During the initial lighting or ignition of the wick the prototype of the present invention FIG. 18 (5) (D) and 19 (5) (D) becomes heated by the radiating heat that is generated by the flame and it distributes a portion of that heat evenly across the top surface of the solidified wax FIG. 18 (8) and FIG. 19 (8) which allows an even melting of the top surface area of the solidified wax FIG. 18 (8) and FIG. 19 (8) which reduces the amount of un-molten wax to build up near the inner surface of the vessel FIG. 18 (17) (A) and FIG. 19 (17) (A) and FIG. 18 (1) and FIG. 19 (1) respectively. As the prototype of the present invention FIG. 18 (5) (I) and 19 (5) (I) sinks below the top surface of the molten wax FIG. 18 (9) and FIG. 19 (9) into the molten wax layer FIG. 18 (10) and FIG. 19 (10) and settles horizontally onto the top surface of the solidified wax below FIG. 18 (8) and FIG. 19 (8) its weight and ability to absorb an amount of heat from the ambient temperature of the molten wax both applies pressure and distribute an amount of said heat evenly across the surface of solidified wax FIG. 18 (8) and FIG. 19 (8). This has the affect of reducing or lessoning the amount of un-molten or solidified wax to build up or remain on the inner surfaces of the vessel FIG. 18 (17) (A) and FIG. 19 (17) (A) and FIG. 18 (1) and FIG. 19 (I).

Two modification that could be made to the present invention would consist of a short sleeve attached in an upright position with its edge surrounding the central hole of the present invention allowing the wick to protrude through the present invention and sleeve; one modification with the sleeve projecting in an upward position from said hole and a different modification projecting in an downward position from said hole or a modification consisting of a sleeve on both sides of the present invention.

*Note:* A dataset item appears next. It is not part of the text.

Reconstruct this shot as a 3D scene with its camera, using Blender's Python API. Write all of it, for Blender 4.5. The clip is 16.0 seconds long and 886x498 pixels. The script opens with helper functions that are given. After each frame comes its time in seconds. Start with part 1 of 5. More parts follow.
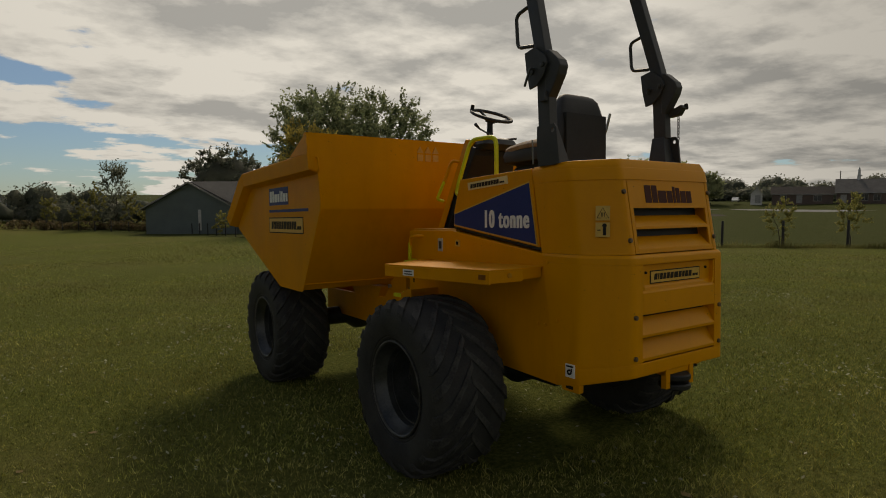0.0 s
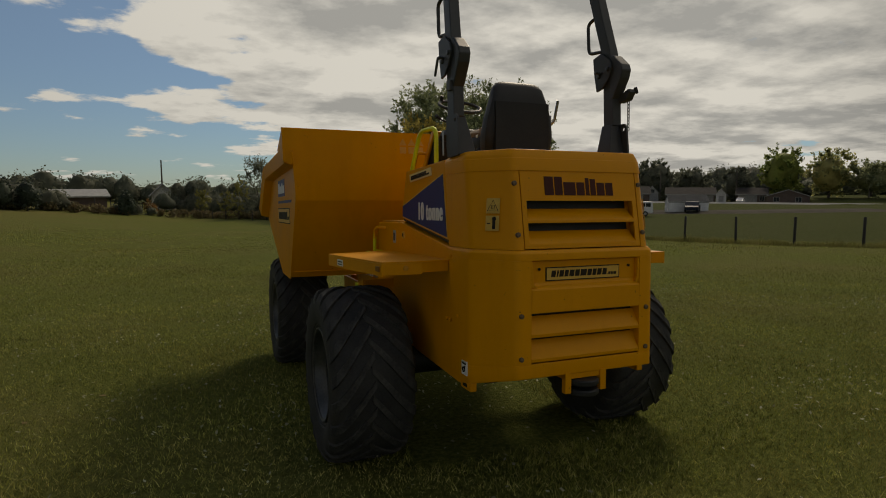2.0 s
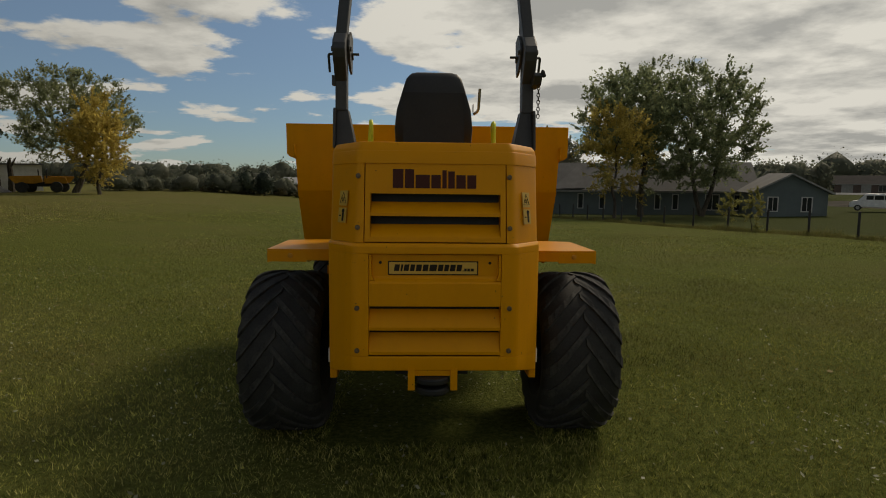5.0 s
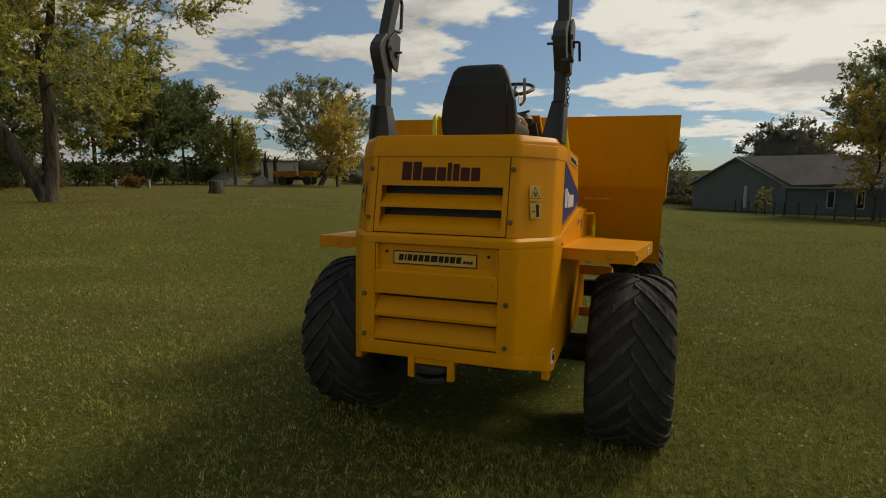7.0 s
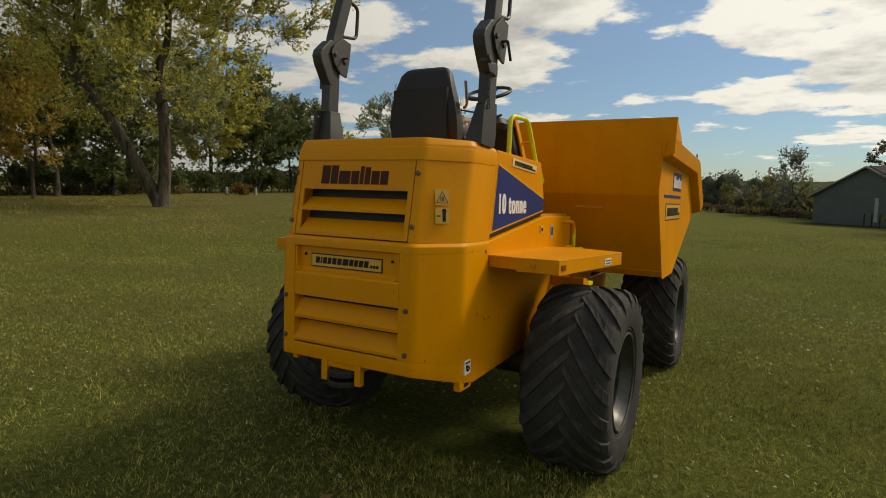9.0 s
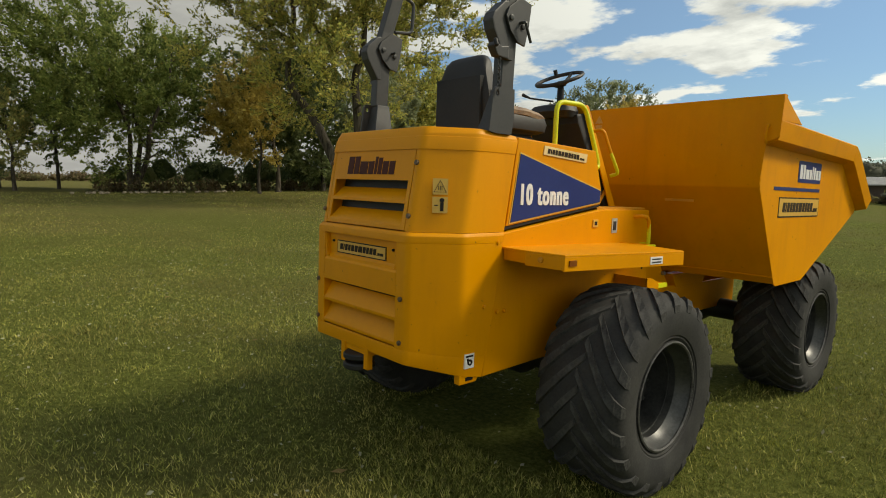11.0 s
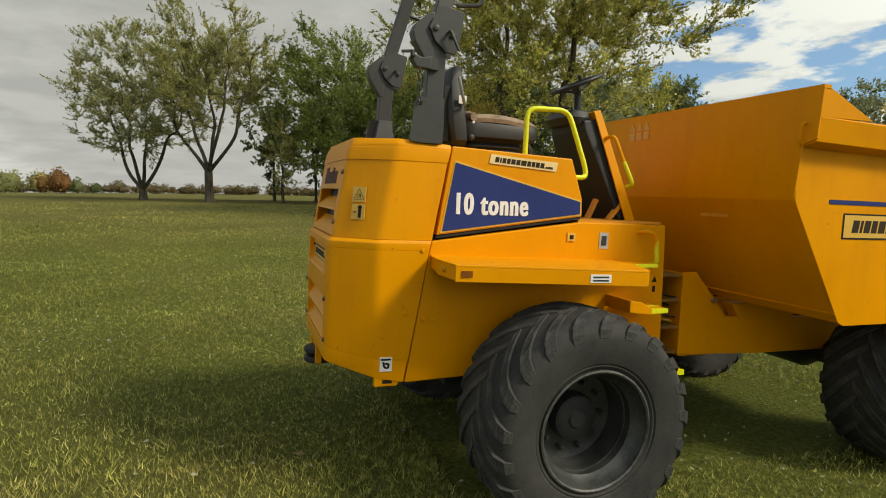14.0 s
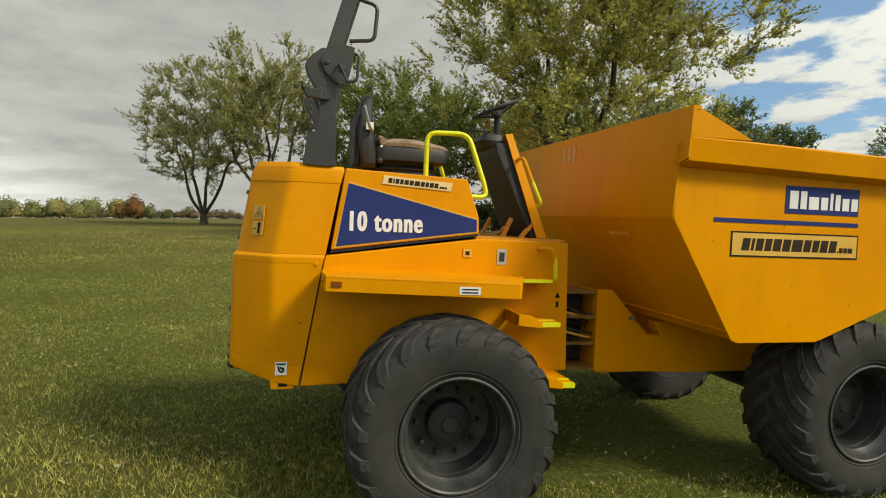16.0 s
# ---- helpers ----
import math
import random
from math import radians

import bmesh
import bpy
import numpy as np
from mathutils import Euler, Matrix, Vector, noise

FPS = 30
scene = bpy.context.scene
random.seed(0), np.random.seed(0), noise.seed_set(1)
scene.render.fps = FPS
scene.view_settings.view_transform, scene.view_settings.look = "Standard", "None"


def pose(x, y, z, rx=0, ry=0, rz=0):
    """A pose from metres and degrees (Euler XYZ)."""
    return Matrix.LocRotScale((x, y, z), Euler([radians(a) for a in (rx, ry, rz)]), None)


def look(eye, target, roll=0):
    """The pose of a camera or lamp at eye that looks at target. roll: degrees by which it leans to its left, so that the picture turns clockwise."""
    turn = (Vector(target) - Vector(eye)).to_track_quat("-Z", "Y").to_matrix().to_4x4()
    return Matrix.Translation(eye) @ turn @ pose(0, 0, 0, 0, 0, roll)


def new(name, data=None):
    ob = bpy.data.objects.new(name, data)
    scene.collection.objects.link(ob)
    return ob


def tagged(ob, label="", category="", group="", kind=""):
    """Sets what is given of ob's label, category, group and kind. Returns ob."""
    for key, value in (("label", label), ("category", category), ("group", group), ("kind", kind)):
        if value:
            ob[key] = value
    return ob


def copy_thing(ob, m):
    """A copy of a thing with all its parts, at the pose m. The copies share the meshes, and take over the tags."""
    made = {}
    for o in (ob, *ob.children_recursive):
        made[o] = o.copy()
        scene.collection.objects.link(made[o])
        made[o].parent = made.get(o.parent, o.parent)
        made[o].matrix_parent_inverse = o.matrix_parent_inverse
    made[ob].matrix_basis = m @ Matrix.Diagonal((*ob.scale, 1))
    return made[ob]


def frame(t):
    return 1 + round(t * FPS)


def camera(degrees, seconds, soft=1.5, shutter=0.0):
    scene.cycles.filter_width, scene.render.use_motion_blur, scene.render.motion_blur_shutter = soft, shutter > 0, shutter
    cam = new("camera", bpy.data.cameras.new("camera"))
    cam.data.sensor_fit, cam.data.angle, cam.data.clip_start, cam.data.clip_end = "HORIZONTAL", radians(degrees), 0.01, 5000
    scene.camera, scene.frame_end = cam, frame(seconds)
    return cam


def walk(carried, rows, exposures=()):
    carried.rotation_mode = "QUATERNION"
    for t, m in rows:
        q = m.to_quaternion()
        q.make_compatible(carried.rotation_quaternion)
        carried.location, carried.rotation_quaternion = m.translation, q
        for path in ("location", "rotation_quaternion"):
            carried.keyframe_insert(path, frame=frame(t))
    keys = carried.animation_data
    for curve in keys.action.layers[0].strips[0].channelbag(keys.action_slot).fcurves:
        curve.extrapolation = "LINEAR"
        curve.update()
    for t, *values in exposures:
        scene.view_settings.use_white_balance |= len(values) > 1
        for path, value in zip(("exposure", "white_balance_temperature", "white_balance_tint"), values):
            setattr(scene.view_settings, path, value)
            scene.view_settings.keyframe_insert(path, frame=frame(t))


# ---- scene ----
# ---------------------------------------------------------------- camera
cam = camera(74.5, 16.0, 1.0)
METRES, EYE = 9.29, 1.70
# the lawn falls about two degrees ahead of the machine; SLOPE carries lawn coordinates to upright ones
SLOPE = pose(0, 0, 0, -2.22, 0.61, 0)
BASE = SLOPE @ pose(-3.111, -2.21, EYE, 0, 0, -33.0)
ROWS = [
    (0.0, 0.0, 0.0, 0.0, -0.04, -3.19, 0.73),
    (0.5, 0.0354, 0.0006, -0.0008, 3.63, -3.13, 0.57),
    (1.0, 0.0706, 0.0001, -0.0007, 7.1, -3.61, 0.47),
    (1.5, 0.1061, 0.01, -0.0014, 9.64, -3.68, 0.37),
    (2.0, 0.1441, 0.016, -0.0015, 12.37, -3.83, 0.24),
    (2.5, 0.1792, 0.0191, -0.0005, 15.63, -4.42, 0.11),
    (3.0, 0.2065, 0.0374, -0.0026, 19.05, -4.78, 0.06),
    (5.5, 0.3657, 0.1075, 0.002, 36.49, -5.02, -0.77),
    (6.0, 0.3852, 0.1296, -0.0011, 41.81, -5.3, -0.9),
    (6.5, 0.404, 0.1531, 0.0005, 47.75, -5.7, -1.12),
    (7.0, 0.4321, 0.1754, 0.0019, 53.3, -5.84, -1.26),
    (7.5, 0.4469, 0.2003, 0.0, 56.18, -5.39, -1.36),
    (8.0, 0.4587, 0.2257, 0.0015, 58.27, -4.47, -1.46),
    (10.5, 0.5155, 0.3506, 0.0001, 75.89, -7.15, -1.75),
    (11.0, 0.5157, 0.3791, 0.0007, 82.12, -6.08, -1.84),
    (11.5, 0.5152, 0.4063, 0.0028, 88.01, -5.37, -1.97),
    (12.0, 0.5237, 0.4377, 0.002, 93.21, -5.83, -2.09),
    (12.5, 0.5228, 0.4659, 0.0021, 96.03, -5.37, -2.12),
    (13.0, 0.5171, 0.4954, 0.0031, 99.19, -4.11, -2.23),
    (13.5, 0.5151, 0.5302, 0.0006, 103.19, -5.09, -2.29),
    (14.0, 0.5121, 0.5586, 0.0023, 104.8, -5.27, -2.33),
    (14.5, 0.5042, 0.5823, 0.004, 106.65, -4.07, -2.37),
    (15.0, 0.5046, 0.6117, 0.0036, 108.65, -4.36, -2.39),
    (15.5, 0.5089, 0.642, 0.0037, 109.3, -4.94, -2.33),
    (16.0, 0.5047, 0.6675, 0.0016, 110.46, -2.99, -2.31),
]
walk(cam, [(t, BASE @ pose(METRES * x, METRES * y, METRES * z, 90 + pitch, roll, yaw)) for t, x, y, z, yaw, pitch, roll in ROWS],
     [(0.0, -0.40, 8050, 12), (1.5, -0.48, 7950, 11), (3.0, -0.53, 7800, 11), (5.5, -0.37, 7750, 10), (8.0, -0.05, 7800, 11), (10.5, 0.33, 7600, 6), (11.5, 0.49, 7350, 5), (12.5, 0.57, 7350, 5), (14.5, 0.60, 7350, 5), (16.0, 0.60, 7350, 5)])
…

These modifications may or may not have beneficial affects.

It will be understood that the present invention is not limited in its usefulness to assist in the burning of a candle within a vessel but that it could be adapted to use in a variety situations whereby a vessel containing a consumable substance and an article of consumable nature is required to be retained within a centralized position and or the consumable substance requires any aforesaid advantages presented.

Having described the present invention in detail anyone who reads this description can appreciate the benefits of its use, simplicity of its design and its value. It should also be obvious to anyone who reads this description that numerous modifications may be made thereof without departing from the spirit of this invention. The preferred embodiment of the prototype of the present invention, as illustrated, is made to use with a common seven day prayer candle and it is obvious to the most causal observer that the present invention can be made to fit into candles within vessels of a variety of shapes and sizes without departing from principle of the invention or sacrificing any of its advantages.

The simplicity of its design does leave open the possibility of uncountable modifications but it is its simplicity and the expressed manner in which it carries out its functions and operations that are the spirit of this invention. Therefore, I do not intend to limit the breadth of this invention to the single embodiment illustrated and described. Rather, it is intended that the scope and fair meaning of the invention be determined by the appended claims and their equivalents.